Professor of English and Comparative Literary Studies

Ph.D. University of Michigan

Will West (Ph.D., University of Michigan) studies, teaches, and thinks about early modern drama, poetry, and prose. He has taught undergraduate courses on Shakespeare's “theater of others”; on taking comedy seriously; speculative fictions of the Renaissance; writing and reading the book of love; poetics and aesthetics from Aristotle to Kant; the story collection from ancient India to modern England; and other topics.
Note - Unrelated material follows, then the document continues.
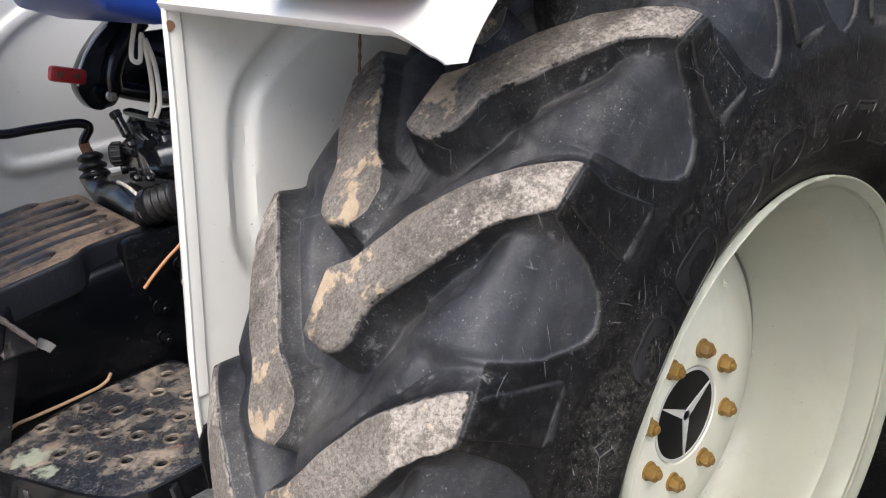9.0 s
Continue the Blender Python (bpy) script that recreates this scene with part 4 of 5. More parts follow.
def loft(sections, bm=None):
    """Joins closed sections (lists of 3D points of equal length) and caps the ends."""
    b2 = bmesh.new()
    vs = [[b2.verts.new(p) for p in s] for s in sections]
    n = len(vs[0])
    for p, q in zip(vs, vs[1:]):
        for k in range(n):
            b2.faces.new((p[k], p[(k + 1) % n], q[(k + 1) % n], q[k]))
    b2.faces.new(vs[0][::-1]), b2.faces.new(vs[-1])
    return join(bm, b2)


def across(x, sec):
    return [(x, y, z) for y, z in sec]


# clutch and gear housing: a long casting with a flat side
secs = []
for x, y0, y1, z0, z1 in ((-1.75, .80, 1.18, .50, .93), (-1.0, .80, 1.18, .52, .86), (-.86, .797, 1.18, .54, .85), (-.60, .808, 1.18, .53, .885), (-.47, .80, 1.18, .51, .90), (-.40, .80, 1.18, .50, .90)):
    secs.append(across(x, rounded([(y0, z0 + .03), (y0 + .01, z1), (y1 - .01, z1), (y1, z0 + .03), (y1 - .12, z0 + .01), (y0 + .12, z0 + .01)], .03, 3)))
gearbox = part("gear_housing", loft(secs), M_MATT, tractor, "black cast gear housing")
# ribbed cover on top
cover = [(-.870, .788), (-.767, .798), (-.66, .803), (-.612, .806), (-.597, .814), (-.583, .830), (-.560, .836), (-.482, .840), (-.484, 1.145), (-.560, 1.165), (-.620, 1.175), (-.870, 1.18)]
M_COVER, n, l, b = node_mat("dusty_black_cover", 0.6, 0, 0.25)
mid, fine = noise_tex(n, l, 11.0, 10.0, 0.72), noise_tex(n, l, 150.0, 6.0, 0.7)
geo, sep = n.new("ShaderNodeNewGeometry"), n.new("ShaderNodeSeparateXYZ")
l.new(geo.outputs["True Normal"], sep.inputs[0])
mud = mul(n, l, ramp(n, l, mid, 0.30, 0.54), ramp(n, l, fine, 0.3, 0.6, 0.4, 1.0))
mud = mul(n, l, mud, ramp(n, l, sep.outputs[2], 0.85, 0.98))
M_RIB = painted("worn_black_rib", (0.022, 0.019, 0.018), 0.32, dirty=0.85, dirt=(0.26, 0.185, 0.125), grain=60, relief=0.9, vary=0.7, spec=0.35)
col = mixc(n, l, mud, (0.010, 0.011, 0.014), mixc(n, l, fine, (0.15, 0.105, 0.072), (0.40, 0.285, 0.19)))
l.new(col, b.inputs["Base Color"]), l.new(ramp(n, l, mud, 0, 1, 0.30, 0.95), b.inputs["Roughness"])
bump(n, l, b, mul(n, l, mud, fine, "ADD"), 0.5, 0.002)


def cover_z(x):
    return float(np.interp(x, [-.86, -.60, -.48], [.888, .922, .928]))


top = [(x, y, cover_z(x)) for x, y in rounded(cover, .012, 3)]
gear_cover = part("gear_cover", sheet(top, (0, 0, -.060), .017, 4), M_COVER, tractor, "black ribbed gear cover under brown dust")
for k in range(7):
    y = .846 + k * .049
    x0 = (-.835, -.84, -.80, -.79, -.83, -.80, -.84)[k]
    x1 = (-.62, -.50, -.505, -.505, -.50, -.51, -.56)[k]
    p0, p1 = (x0, y, cover_z(x0) + .001), (x1, y + .01, cover_z(x1) + .001)
    part("rib", tube([p0, tuple(Vector(p0).lerp(Vector(p1), .5)), p1], .016, 12, 6, radii=lambda t: .016 * min(1, .35 + 9 * t, .35 + 9 * (1 - t)), flat=.34), M_RIB, gear_cover)
part("rib", tube([(-.70, 1.105, .9155), (-.645, 1.112, .9185)], .016, 12, 1, flat=.6), M_RIB, gear_cover)
for x, y in ((-.835, .815), (-.53, .862), (-.515, 1.09), (-.52, .93), (-.835, .99)):
    part("cover_bolt", rod((x, y, cover_z(x) - .004), (x, y, cover_z(x) + .005), .010, 12, .003), M_RIB, gear_cover)
# flange bolts down the housing side
for x, z in ((-.496, .800), (-.501, .747), (-.446, .709), (-.515, .66), (-.45, .86), (-.50, .61), (-.40, .72)):
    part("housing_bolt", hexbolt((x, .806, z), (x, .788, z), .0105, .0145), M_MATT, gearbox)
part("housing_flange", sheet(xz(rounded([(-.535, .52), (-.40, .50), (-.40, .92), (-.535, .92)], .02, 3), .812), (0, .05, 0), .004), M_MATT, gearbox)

# cast elbow with two rubber boots and the control rods
elbow = part("control_elbow", tube([(-.447, 1.162, .950), (-.446, 1.145, .930), (-.445, 1.105, .918), (-.445, 1.05, .928), (-.445, .99, .930), (-.445, .94, .920), (-.450, .895, .925), (-.458, .862, .944), (-.466, .838, .957)], .026, 20, 6, radii=lambda t: .0245 + .0065 * math.sin(math.pi * min(1, t * 1.1)) ** 2 + .003 * max(0, 1 - t * 9)), M_ELBOW, tractor, "gloss black cast control elbow")


def boot(a, b2, r, rings, name, parent, taper=.38):
    n = (Vector(b2) - Vector(a)).length
    prof = [(0, r * .9)]
    for k in range(rings):
        s = n * k / rings
        rr = r * (1 - taper * k / rings)
        prof += [(s, rr * .80), (s + .2 * n / rings, rr * 1.06), (s + .42 * n / rings, rr * 1.12), (s + .6 * n / rings, rr * 1.06), (s + .85 * n / rings, rr * .78)]
    prof += [(n, r * .45), (n, 0)]
    return part(name, lathe([(0, 0)] + prof, a, b2, 24), M_DARK, parent, "ribbed black rubber boot", 1.2)


boot((-.447, 1.157, .944), (-.444, 1.172, .993), .026, 3, "rubber_boot", elbow, .25)
boot((-.464, .838, .957), (-.432, .797, .975), .0255, 4, "rubber_boot", elbow, .12)
part("hose_clamp", lathe([(-.004, .027), (-.004, .0305), (.008, .0305), (.008, .027)], (-.466, .841, .956), (-.432, .797, .975), 24, close=True), M_BLACK, elbow)
part("clamp_screw", box((-.487, .835, .965), (.012, .010, .016), None, .002), M_BLACK, elbow)
part("gear_lever", tube([(-.444, 1.172, .985), (-.447, 1.178, 1.000), (-.448, 1.176, 1.015), (-.436, 1.168, 1.036), (-.440, 1.168, 1.046), (-.463, 1.170, 1.052), (-.53, 1.17, 1.055), (-.585, 1.17, 1.057), (-.598, 1.17, 1.075), (-.592, 1.165, 1.16), (-.58, 1.16, 1.32), (-.57, 1.16, 1.44)], .0088, 12, 6), M_BLACK, tractor, "bent black gear lever")
part("lever_neck", tube([(-.443, 1.170, .985), (-.447, 1.177, 1.000), (-.448, 1.177, 1.012)], .0100, 10, 4), M_RUST, elbow)
part("selector_rod", tube([(-.434, .795, .976), (-.26, .780, 1.022), (-.05, .776, 1.07)], .0105, 12, 3), M_BLACK, tractor, "black selector rod")
part("rod_collar", rod((-.437, .798, .975), (-.424, .794, .979), .0125, 14, .003), M_RUST, elbow)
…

West is the author of Common Understandings, Poetic Confusions: Playhouses and Playgoers in Elizabethan England (U of Chicago P, 2021), As If: Essays in As You Like It (punctum, 2016), and Theatres and Encyclopedias in Early Modern Europe (Cambridge UP, 2003). He has recently written articles or book chapters on theater and speculation; secularity and early modern performance; Aby Warburg and the telling detail; Spenser, Ruskin, and times out of joint; and the life cycles of early modern players across Europe. In addition he has co-edited (with Helen Higbee) Robert Weimann's book Author's Pen and Actor's Voice: Writing and Playing in Shakespeare's Theatre (Cambridge UP, 2000) and (with Bryan Reynolds) a collection of essays honoring Weimann, Rematerializing Shakespeare: Authority and Representation on the Early Modern Stage (Palgrave, 2005).
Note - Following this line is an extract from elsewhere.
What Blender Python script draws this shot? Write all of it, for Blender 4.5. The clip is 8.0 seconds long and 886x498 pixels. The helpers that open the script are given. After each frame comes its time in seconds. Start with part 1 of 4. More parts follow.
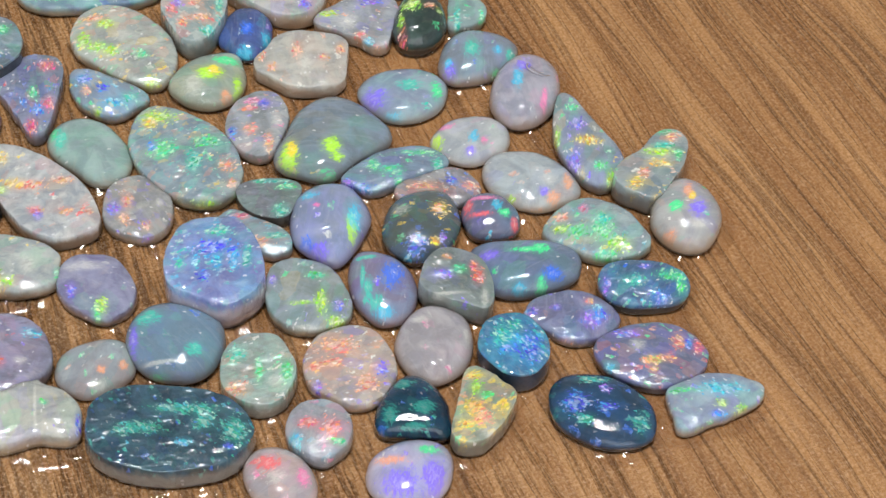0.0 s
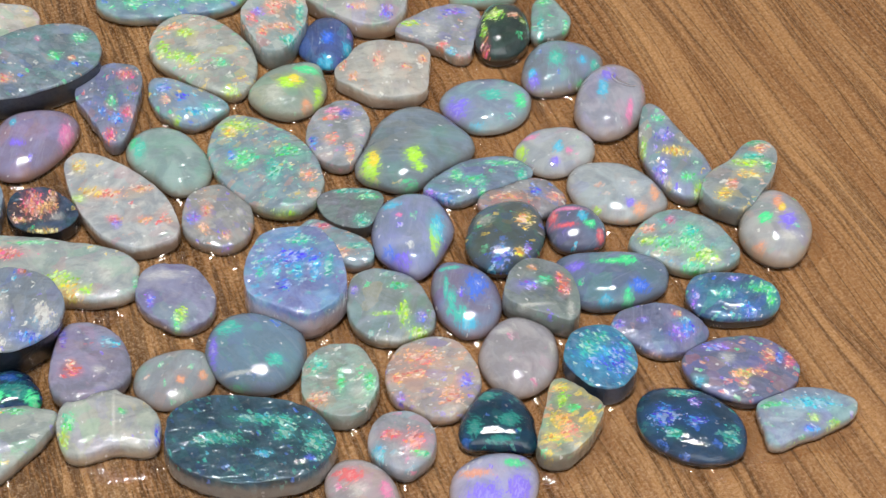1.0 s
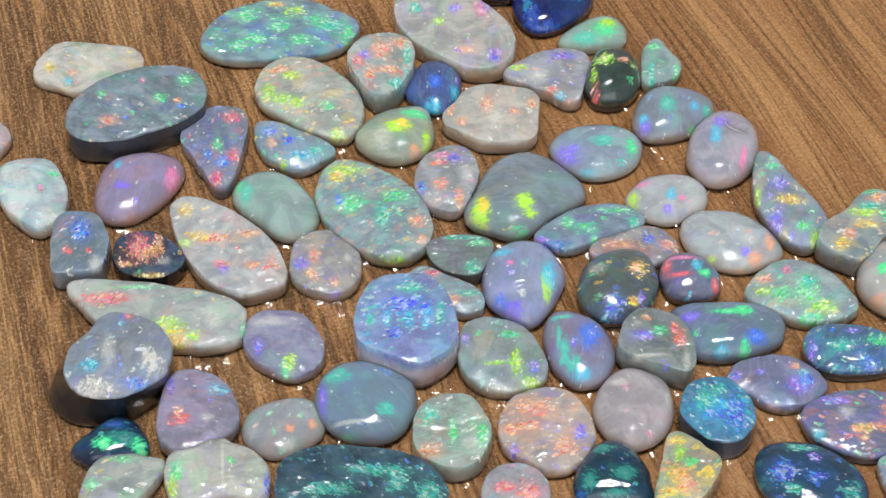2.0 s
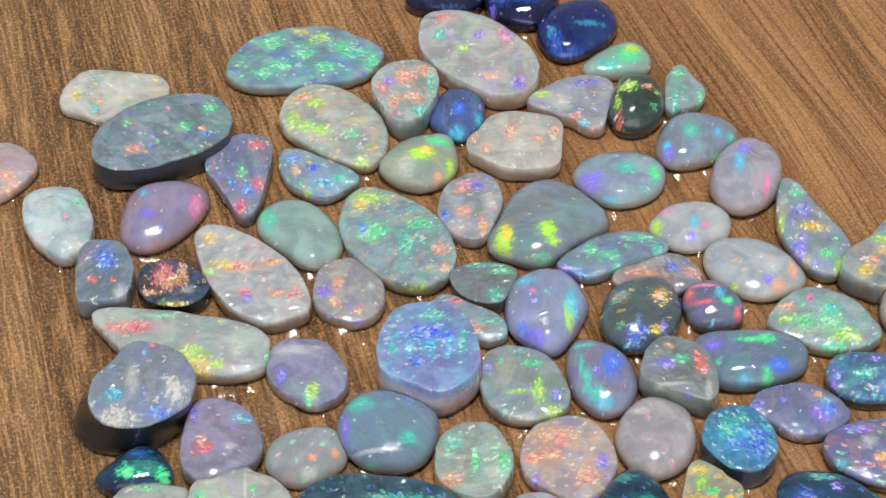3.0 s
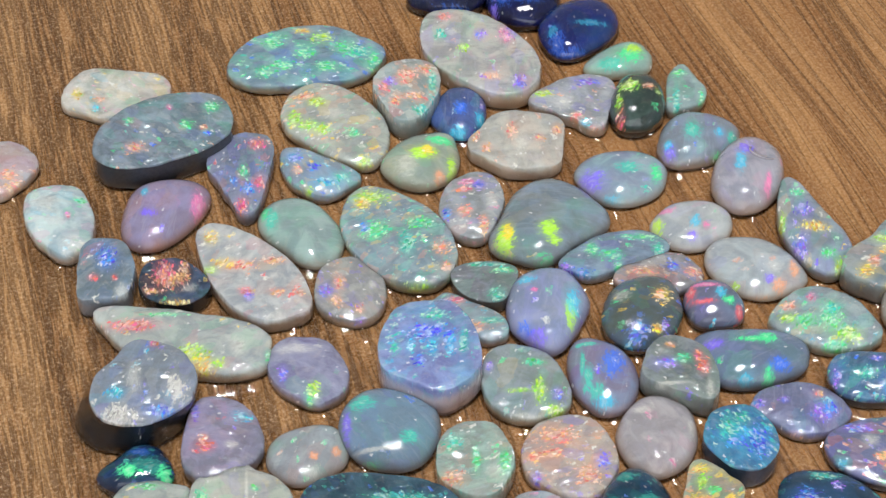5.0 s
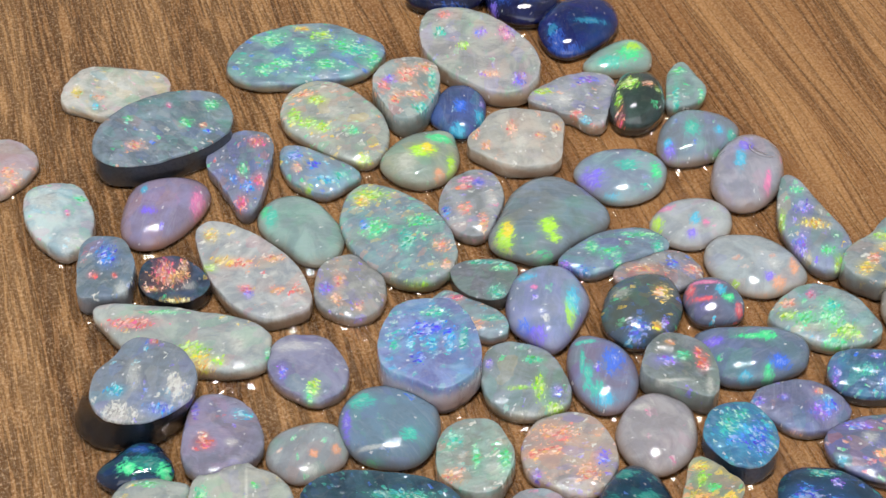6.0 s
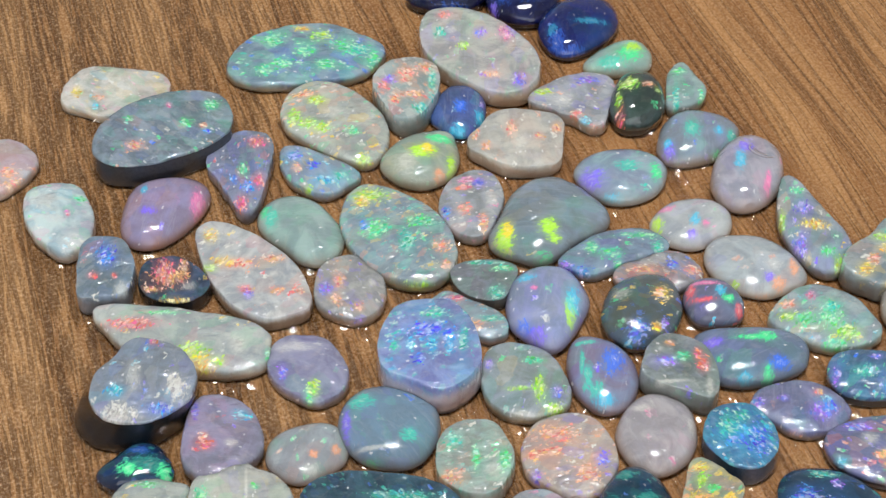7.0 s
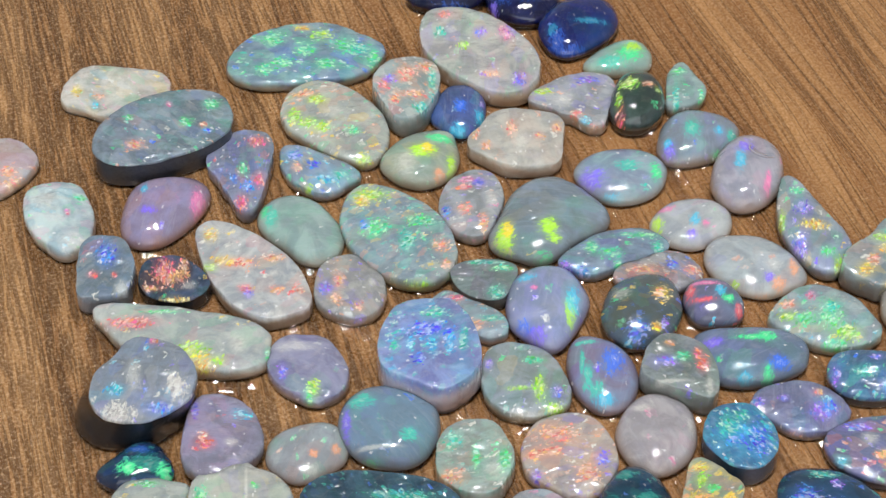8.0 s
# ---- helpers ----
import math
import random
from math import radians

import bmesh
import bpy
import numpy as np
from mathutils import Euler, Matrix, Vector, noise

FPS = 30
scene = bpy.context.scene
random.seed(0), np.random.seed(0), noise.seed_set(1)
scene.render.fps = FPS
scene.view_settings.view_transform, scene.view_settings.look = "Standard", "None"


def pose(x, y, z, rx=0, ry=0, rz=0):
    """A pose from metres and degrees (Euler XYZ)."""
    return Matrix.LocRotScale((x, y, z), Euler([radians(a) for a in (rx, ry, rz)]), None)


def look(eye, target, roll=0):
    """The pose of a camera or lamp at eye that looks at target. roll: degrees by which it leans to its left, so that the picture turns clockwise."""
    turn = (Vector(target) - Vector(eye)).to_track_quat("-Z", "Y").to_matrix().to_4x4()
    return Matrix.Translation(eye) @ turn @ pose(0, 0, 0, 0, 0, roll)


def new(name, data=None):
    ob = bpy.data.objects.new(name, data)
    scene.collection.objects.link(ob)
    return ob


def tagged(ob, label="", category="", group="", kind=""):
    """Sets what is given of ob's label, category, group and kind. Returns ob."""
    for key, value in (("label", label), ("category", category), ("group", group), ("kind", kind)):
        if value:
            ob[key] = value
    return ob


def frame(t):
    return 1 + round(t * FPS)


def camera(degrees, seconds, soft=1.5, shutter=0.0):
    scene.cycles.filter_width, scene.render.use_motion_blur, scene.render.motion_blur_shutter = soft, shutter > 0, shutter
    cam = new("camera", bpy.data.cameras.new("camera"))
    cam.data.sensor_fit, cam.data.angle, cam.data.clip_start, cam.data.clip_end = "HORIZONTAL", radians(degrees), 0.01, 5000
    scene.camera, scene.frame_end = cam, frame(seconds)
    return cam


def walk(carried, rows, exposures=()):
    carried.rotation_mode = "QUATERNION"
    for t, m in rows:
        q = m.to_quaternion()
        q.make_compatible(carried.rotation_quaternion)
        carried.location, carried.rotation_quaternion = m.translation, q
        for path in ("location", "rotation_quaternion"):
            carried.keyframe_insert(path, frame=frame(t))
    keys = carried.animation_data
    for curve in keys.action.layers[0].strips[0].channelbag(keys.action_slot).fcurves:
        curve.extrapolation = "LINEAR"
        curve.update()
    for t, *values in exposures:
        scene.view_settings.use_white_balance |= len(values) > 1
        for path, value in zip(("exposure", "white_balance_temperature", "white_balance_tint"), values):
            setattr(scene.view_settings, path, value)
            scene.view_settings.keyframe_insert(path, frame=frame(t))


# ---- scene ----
cam = camera(22.2, 8.0, soft=1.4)
PATH = [
    (0, (0.01339, -0.15608, 0.19386), (0.0285, -0.00816, 0.0), 3.243),
    (0.2, (0.01411, -0.15261, 0.19193), (0.02776, -0.00842, 0.0), 2.806),
    (0.5, (0.01268, -0.15355, 0.1892), (0.02683, -0.00846, 0.0), 3.091),
    (0.7, (0.0115, -0.15394, 0.19019), (0.02519, -0.00849, 0.0), 2.8),
    (1, (0.01055, -0.15581, 0.18837), (0.01961, -0.00639, 0.0), 1.659),
    (1.2, (0.00662, -0.15335, 0.19143), (0.01549, -0.00542, 0.0), 2.025),
    (1.5, (0.00416, -0.15427, 0.18501), (0.01073, -0.0045, 0.0), 1.273),
    (1.7, (0.00092, -0.15315, 0.18372), (0.00805, -0.00389, 0.0), 1.51),
    (2, (0.00433, -0.15235, 0.18581), (0.00807, 0.00031, 0.0), 0.568),
    (2.2, (0.0058, -0.15147, 0.18732), (0.00732, 0.00299, 0.0), -0.139),
    (3.5, (0.00635, -0.15107, 0.18765), (0.0055, 0.00444, 0.0), -0.85),
    (4, (0.00539, -0.15143, 0.18708), (0.00537, 0.00392, 0.0), -0.529),
    (4.5, (0.00591, -0.15133, 0.18749), (0.0055, 0.00416, 0.0), -0.632),
    (6, (0.00603, -0.15162, 0.18726), (0.00549, 0.00374, 0.0), -0.725),
    (6.5, (0.00596, -0.15121, 0.18758), (0.0055, 0.00368, 0.0), -0.654),
    (7, (0.00592, -0.15134, 0.18748), (0.0055, 0.00379, 0.0), -0.636),
    (7.5, (0.00594, -0.15133, 0.18748), (0.0055, 0.00367, 0.0), -0.644),
    (8, (0.00559, -0.15131, 0.18754), (0.0055, 0.00374, 0.0), -0.462),
]
walk(cam, [(t, look(eye, target, roll)) for t, eye, target, roll in PATH])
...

In 2007 West was awarded a place on the ASG Faculty Honor Roll. In 2012-13 he was a National Endowment for the Humanities Fellow at the Huntington Library, in 2015 he an Invited Professor at the École Normale Superieure-Lyon, and in 2018-19 a Visiting Scholar at the American Academy in Rome and the Fondazione Cini. In 2016 he presented the Dan S. Collins Lecture at the Massachusetts Center for Renaissance Studies. He has been a Trustee of the Shakespeare Association of America and chair of the Department of Classics at Northwestern.

With Jeffrey Masten, West is co-editor of the journal Renaissance Drama . He is currently working on a project exploring some of the afterlives of the idea of the Renaissance, how scholars and thinkers of subsequent periods have identified and disidentified with it in their own cultural projects.